● Exercise aim: Transcribe the records below exactly as they appear, omitting any pictures.

● Exercise input:
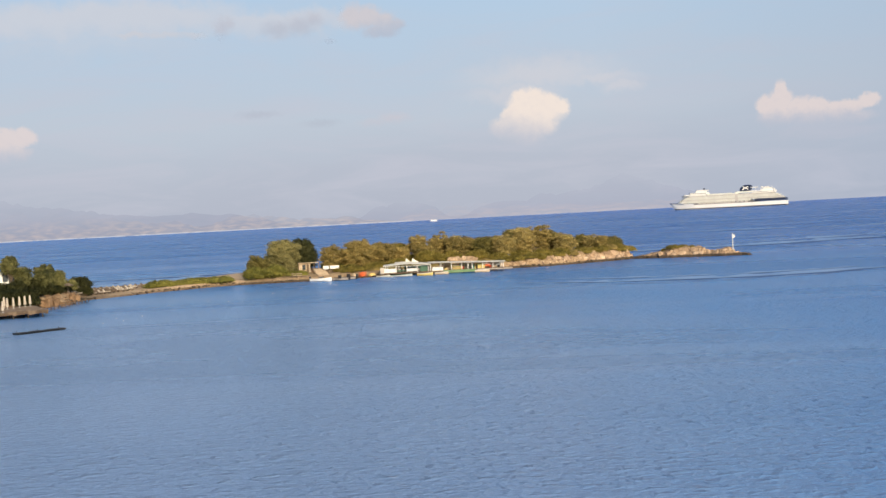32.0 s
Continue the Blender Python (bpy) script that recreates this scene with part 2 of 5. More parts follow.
LEAF_BUSH = leaf_material("scrub_foliage", (0.140, 0.122, 0.026), (0.420, 0.330, 0.074))
WHITE = plain("white_paint", (0.70, 0.68, 0.63), (0.84, 0.82, 0.78), 0.4, 0.45)
SHIP_WHITE = plain("ship_white_paint", (0.77, 0.75, 0.69), (0.86, 0.84, 0.79), 0.03, 0.5)
NAVY = plain("navy_paint", (0.012, 0.020, 0.050), (0.020, 0.032, 0.075), 0.05, 0.45)
DARK_GLASS = plain("tinted_glass", (0.035, 0.045, 0.055), (0.07, 0.085, 0.095), 0.3, 0.2)


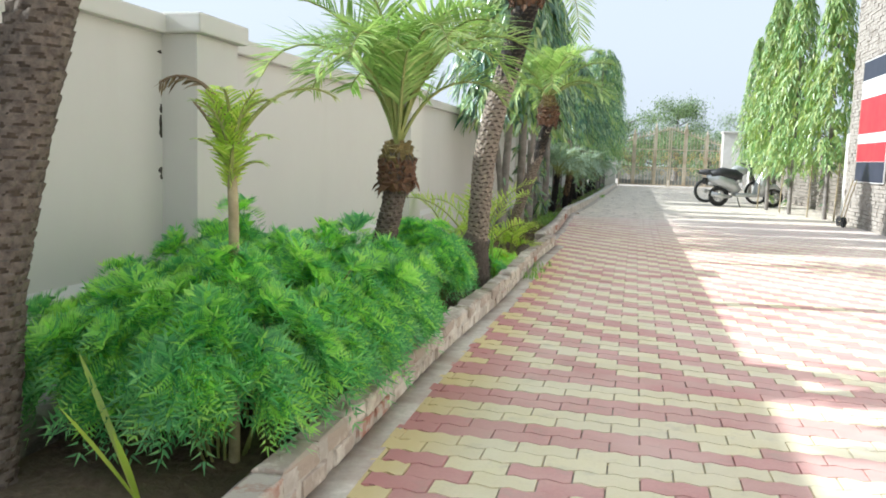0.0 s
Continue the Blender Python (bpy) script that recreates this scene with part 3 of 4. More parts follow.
def stub_palm(seed, height=0.85, lean=(0.12, 0.05), count=22, length=0.95, brown=0.0):
    """A young date palm: a short black stem of leaf bases and a spreading crown."""
    rng = random.Random(seed)
    e = empty("date_palm", 0, 0)
    top = Vector((lean[0], lean[1], height))
    g = Geo()
    g.tube([(0, 0, -0.05), top * 0.5, top], [0.07, 0.062, 0.05], 12)
    boots(g, rng, (0, 0, 0.0), top, 0.07, 0.054, 170, 0.06, 0.036, 0.5)
    fibre(g, rng, (0, 0, 0.0), top, 0.075, 260, 0, 0.06)
    g.done("trunk", M_BOOT_DK, e)
    g = Geo()
    boots(g, rng, top * 0.9, top * 1.08, 0.06, 0.045, 14, 0.11, 0.03, 0.4)
    g.done("leaf_base", grey_green, e)
    if brown:
        g = Geo()
        boots(g, rng, top * (1 - brown), top * 0.98, 0.078, 0.062, int(110 * brown), 0.075, 0.042, 0.45)
        g.done("old_leaf_base", M_TAN, e)
    tagged(fronds(rng, top, count, length, (1.5, 0.6), 1.8, 1, wind=0.7, pairs=50, leaflet=0.30, width=0.012, bare=0.32).done("fronds", [M_PALM, M_RACHIS], e), kind="stuff")
    return tagged(e, "young date palm with a black stubbly trunk and arching grey-green fronds", "palm", "young date palms along the bed")


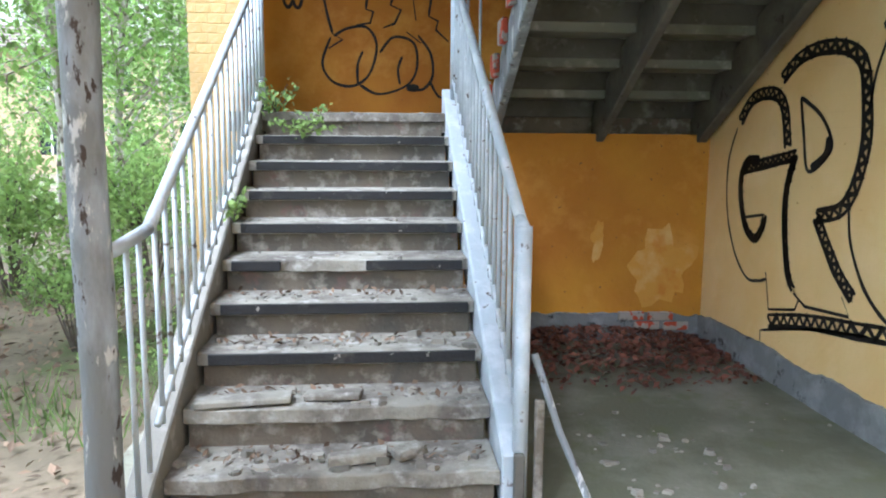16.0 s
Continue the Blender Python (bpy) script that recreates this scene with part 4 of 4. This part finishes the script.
bm = bmesh.new()
for i in range(60):
    x, y, a, L = rng.uniform(-1.2, 2.6), rng.uniform(5.4, 10.9), rng.random() * 6.28, rng.uniform(0.05, 0.22)
    d = Vector((math.cos(a), math.sin(a), 0))
    c = Vector((x, y, 0.008))
    pipe(bm, [c - d * L, c + Vector((0, 0, 0.012)), c + d * L], [0.004, 0.0035, 0.002], 5)
tagged(part("twigs", bm, M_BARKD), "thin dry twigs scattered on the floor", "twigs", "", "stuff")
bm = bmesh.new()
box(bm, 1.06, 1.10, 10.955, 10.985, 0.0, 0.24)
whole("charred_stub", bm, M_BEAM, "dark charred stub of timber at the stair foot", "stake", "", 0.005)
for x, y, w, d, a, lab in ((0.62, 10.55, 0.30, 0.17, 12, "thin grey board lying on the floor"), (-0.02, 9.95, 0.24, 0.20, -6, "thin grey board lying on the floor")):
    bm = bmesh.new()
    box(bm, -w, w, -d, d, 0, 0.022)
    ob = whole("loose_board", bm, M_CONC, lab, "board", "", 0.005, "loose boards")
    ob.matrix_basis = pose(x, y, 0.012, 1.5, 1, a)
for x, y, z, w, d, h, a in ((-0.02, 11.36, 0.322, 0.20, 0.06, 0.03, 4), (0.35, 11.40, 0.322, 0.12, 0.05, 0.03, -8), (1.10, 10.72, 0.0, 0.10, 0.07, 0.06, 20), (0.46, 11.12, 0.158, 0.12, 0.05, 0.045, 8), (0.66, 11.15, 0.158, 0.06, 0.04, 0.05, 30), (1.55, 10.95, 0, 0.08, 0.05, 0.03, 40)):
    bm = bmesh.new()
    box(bm, -w, w, -d, d, 0, h)
    for v in bm.verts:
        v.co += Vector(noise.noise_vector(v.co * 9 + Vector((x, y, 0)))) * 0.02 * Vector((1, 1, 0.2)).length / 1.4
        v.co.z = max(0.0, v.co.z)
    ob = whole("concrete_chunk", bm, M_TREAD, "broken chunk of pale concrete", "rubble", "", 0.006, "concrete chunks")
    ob.matrix_basis = pose(x, y, z, 0, 0, a)


bm = bmesh.new()
scatter(bm, 9000, rng, (-1.5, 2.75, 3.4, 10.9), lambda x, y: 0.0, (0.004, 0.034), 0.4, lambda x, y, r: noise.noise((x * 0.8, y * 0.6, 2)) > -0.25)
tagged(part("floor_rubble", bm, M_PALERUB), "pale crumbs of fallen plaster on the porch floor", "rubble", "", "stuff")


# ---- plants ----
def leaf_quads(bm, centre, count, spread, size, rng, droop=0.0):
    for _ in range(count):
        c = Vector(centre) + Vector((rng.gauss(0, spread), rng.gauss(0, spread), rng.gauss(0, spread) - droop * rng.random()))
        q = Euler((rng.uniform(-1.2, 1.2), rng.uniform(-1.2, 1.2), rng.random() * 6.28)).to_matrix()
        s = size * rng.uniform(0.6, 1.3)
        bm.faces.new([bm.verts.new(c + q @ Vector(p)) for p in ((-s, 0, 0), (0, -s * 0.55, s * 0.12), (s, 0, 0), (0, s * 0.55, s * 0.12))])


def tree(name, height, radius, seed, leaves, label, bark, leafmat, lean=0.06, size=0.06, start=0.25, limbs=22, reach=0.22):
    rng = random.Random(seed)
    ob = thing(name, 0, 0, 0, label, "tree", name + "s beyond the porch")
    trunk, crown = bmesh.new(), bmesh.new()
    ax, ay = rng.uniform(-lean, lean), rng.uniform(-lean, lean)
    n = 9
    spine = [Vector((ax * height * (i / n) + 0.05 * math.sin(i * 1.1 + seed), ay * height * (i / n) + 0.05 * math.cos(i * 1.3 + seed), height * i / n - (0.15 if i == 0 else 0))) for i in range(n + 1)]
    pipe(trunk, spine, [radius * (1 - 0.92 * i / n) + 0.004 for i in range(n + 1)], 8)
    for k in range(limbs):
        f = start + (0.97 - start) * (k + rng.random()) / limbs
        i = min(int(f * n), n - 1)
        base = spine[i].lerp(spine[i + 1], f * n - i)
        a = rng.random() * 6.28
        length = height * reach * (1.15 - f) * rng.uniform(0.6, 1.3) + 0.25
        out = Vector((math.cos(a), math.sin(a), 0))
        pts = [base, base + out * length * 0.35 + Vector((0, 0, length * 0.30)), base + out * length * 0.7 + Vector((0, 0, length * 0.50)), base + out * length + Vector((0, 0, length * rng.uniform(0.3, 0.6)))]
        r = radius * 0.42 * (1.1 - f) + 0.004
        pipe(trunk, pts, [r, r * 0.7, r * 0.4, 0.003], 5)
        for j in range(5):
            b0 = pts[1].lerp(pts[3], rng.random())
            tw = b0 + Vector((rng.uniform(-1, 1), rng.uniform(-1, 1), rng.uniform(-0.5, 0.8))) * length * 0.42
            pipe(trunk, [b0, b0.lerp(tw, 0.5) + Vector((0, 0, 0.03)), tw], [r * 0.28 + 0.002, r * 0.18 + 0.002, 0.002], 4)
            for q in range(3):
                leaf_quads(crown, b0.lerp(tw, 0.4 + 0.3 * q), int(leaves / limbs / 15) + (1 if rng.random() < (leaves / limbs / 15) % 1 else 0), 0.16 * length + 0.05, size, rng, 0.12)
    part("trunk", trunk, bark, ob, "", 0, True)
    if leaves:
        part("crown", crown, leafmat, ob)
    return ob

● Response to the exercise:
32.0 s
Continue the Blender Python (bpy) script that recreates this scene with part 2 of 5. More parts follow.
LEAF_BUSH = leaf_material("scrub_foliage", (0.140, 0.122, 0.026), (0.420, 0.330, 0.074))
WHITE = plain("white_paint", (0.70, 0.68, 0.63), (0.84, 0.82, 0.78), 0.4, 0.45)
SHIP_WHITE = plain("ship_white_paint", (0.77, 0.75, 0.69), (0.86, 0.84, 0.79), 0.03, 0.5)
NAVY = plain("navy_paint", (0.012, 0.020, 0.050), (0.020, 0.032, 0.075), 0.05, 0.45)
DARK_GLASS = plain("tinted_glass", (0.035, 0.045, 0.055), (0.07, 0.085, 0.095), 0.3, 0.2)


0.0 s
Continue the Blender Python (bpy) script that recreates this scene with part 3 of 4. More parts follow.
def stub_palm(seed, height=0.85, lean=(0.12, 0.05), count=22, length=0.95, brown=0.0):
    """A young date palm: a short black stem of leaf bases and a spreading crown."""
    rng = random.Random(seed)
    e = empty("date_palm", 0, 0)
    top = Vector((lean[0], lean[1], height))
    g = Geo()
    g.tube([(0, 0, -0.05), top * 0.5, top], [0.07, 0.062, 0.05], 12)
    boots(g, rng, (0, 0, 0.0), top, 0.07, 0.054, 170, 0.06, 0.036, 0.5)
    fibre(g, rng, (0, 0, 0.0), top, 0.075, 260, 0, 0.06)
    g.done("trunk", M_BOOT_DK, e)
    g = Geo()
    boots(g, rng, top * 0.9, top * 1.08, 0.06, 0.045, 14, 0.11, 0.03, 0.4)
    g.done("leaf_base", grey_green, e)
    if brown:
        g = Geo()
        boots(g, rng, top * (1 - brown), top * 0.98, 0.078, 0.062, int(110 * brown), 0.075, 0.042, 0.45)
        g.done("old_leaf_base", M_TAN, e)
    tagged(fronds(rng, top, count, length, (1.5, 0.6), 1.8, 1, wind=0.7, pairs=50, leaflet=0.30, width=0.012, bare=0.32).done("fronds", [M_PALM, M_RACHIS], e), kind="stuff")
    return tagged(e, "young date palm with a black stubbly trunk and arching grey-green fronds", "palm", "young date palms along the bed")


16.0 s
Continue the Blender Python (bpy) script that recreates this scene with part 4 of 4. This part finishes the script.
bm = bmesh.new()
for i in range(60):
    x, y, a, L = rng.uniform(-1.2, 2.6), rng.uniform(5.4, 10.9), rng.random() * 6.28, rng.uniform(0.05, 0.22)
    d = Vector((math.cos(a), math.sin(a), 0))
    c = Vector((x, y, 0.008))
    pipe(bm, [c - d * L, c + Vector((0, 0, 0.012)), c + d * L], [0.004, 0.0035, 0.002], 5)
tagged(part("twigs", bm, M_BARKD), "thin dry twigs scattered on the floor", "twigs", "", "stuff")
bm = bmesh.new()
box(bm, 1.06, 1.10, 10.955, 10.985, 0.0, 0.24)
whole("charred_stub", bm, M_BEAM, "dark charred stub of timber at the stair foot", "stake", "", 0.005)
for x, y, w, d, a, lab in ((0.62, 10.55, 0.30, 0.17, 12, "thin grey board lying on the floor"), (-0.02, 9.95, 0.24, 0.20, -6, "thin grey board lying on the floor")):
    bm = bmesh.new()
    box(bm, -w, w, -d, d, 0, 0.022)
    ob = whole("loose_board", bm, M_CONC, lab, "board", "", 0.005, "loose boards")
    ob.matrix_basis = pose(x, y, 0.012, 1.5, 1, a)
for x, y, z, w, d, h, a in ((-0.02, 11.36, 0.322, 0.20, 0.06, 0.03, 4), (0.35, 11.40, 0.322, 0.12, 0.05, 0.03, -8), (1.10, 10.72, 0.0, 0.10, 0.07, 0.06, 20), (0.46, 11.12, 0.158, 0.12, 0.05, 0.045, 8), (0.66, 11.15, 0.158, 0.06, 0.04, 0.05, 30), (1.55, 10.95, 0, 0.08, 0.05, 0.03, 40)):
    bm = bmesh.new()
    box(bm, -w, w, -d, d, 0, h)
    for v in bm.verts:
        v.co += Vector(noise.noise_vector(v.co * 9 + Vector((x, y, 0)))) * 0.02 * Vector((1, 1, 0.2)).length / 1.4
        v.co.z = max(0.0, v.co.z)
    ob = whole("concrete_chunk", bm, M_TREAD, "broken chunk of pale concrete", "rubble", "", 0.006, "concrete chunks")
    ob.matrix_basis = pose(x, y, z, 0, 0, a)


bm = bmesh.new()
scatter(bm, 9000, rng, (-1.5, 2.75, 3.4, 10.9), lambda x, y: 0.0, (0.004, 0.034), 0.4, lambda x, y, r: noise.noise((x * 0.8, y * 0.6, 2)) > -0.25)
tagged(part("floor_rubble", bm, M_PALERUB), "pale crumbs of fallen plaster on the porch floor", "rubble", "", "stuff")


# ---- plants ----
def leaf_quads(bm, centre, count, spread, size, rng, droop=0.0):
    for _ in range(count):
        c = Vector(centre) + Vector((rng.gauss(0, spread), rng.gauss(0, spread), rng.gauss(0, spread) - droop * rng.random()))
        q = Euler((rng.uniform(-1.2, 1.2), rng.uniform(-1.2, 1.2), rng.random() * 6.28)).to_matrix()
        s = size * rng.uniform(0.6, 1.3)
        bm.faces.new([bm.verts.new(c + q @ Vector(p)) for p in ((-s, 0, 0), (0, -s * 0.55, s * 0.12), (s, 0, 0), (0, s * 0.55, s * 0.12))])


def tree(name, height, radius, seed, leaves, label, bark, leafmat, lean=0.06, size=0.06, start=0.25, limbs=22, reach=0.22):
    rng = random.Random(seed)
    ob = thing(name, 0, 0, 0, label, "tree", name + "s beyond the porch")
    trunk, crown = bmesh.new(), bmesh.new()
    ax, ay = rng.uniform(-lean, lean), rng.uniform(-lean, lean)
    n = 9
    spine = [Vector((ax * height * (i / n) + 0.05 * math.sin(i * 1.1 + seed), ay * height * (i / n) + 0.05 * math.cos(i * 1.3 + seed), height * i / n - (0.15 if i == 0 else 0))) for i in range(n + 1)]
    pipe(trunk, spine, [radius * (1 - 0.92 * i / n) + 0.004 for i in range(n + 1)], 8)
    for k in range(limbs):
        f = start + (0.97 - start) * (k + rng.random()) / limbs
        i = min(int(f * n), n - 1)
        base = spine[i].lerp(spine[i + 1], f * n - i)
        a = rng.random() * 6.28
        length = height * reach * (1.15 - f) * rng.uniform(0.6, 1.3) + 0.25
        out = Vector((math.cos(a), math.sin(a), 0))
        pts = [base, base + out * length * 0.35 + Vector((0, 0, length * 0.30)), base + out * length * 0.7 + Vector((0, 0, length * 0.50)), base + out * length + Vector((0, 0, length * rng.uniform(0.3, 0.6)))]
        r = radius * 0.42 * (1.1 - f) + 0.004
        pipe(trunk, pts, [r, r * 0.7, r * 0.4, 0.003], 5)
        for j in range(5):
            b0 = pts[1].lerp(pts[3], rng.random())
            tw = b0 + Vector((rng.uniform(-1, 1), rng.uniform(-1, 1), rng.uniform(-0.5, 0.8))) * length * 0.42
            pipe(trunk, [b0, b0.lerp(tw, 0.5) + Vector((0, 0, 0.03)), tw], [r * 0.28 + 0.002, r * 0.18 + 0.002, 0.002], 4)
            for q in range(3):
                leaf_quads(crown, b0.lerp(tw, 0.4 + 0.3 * q), int(leaves / limbs / 15) + (1 if rng.random() < (leaves / limbs / 15) % 1 else 0), 0.16 * length + 0.05, size, rng, 0.12)
    part("trunk", trunk, bark, ob, "", 0, True)
    if leaves:
        part("crown", crown, leafmat, ob)
    return ob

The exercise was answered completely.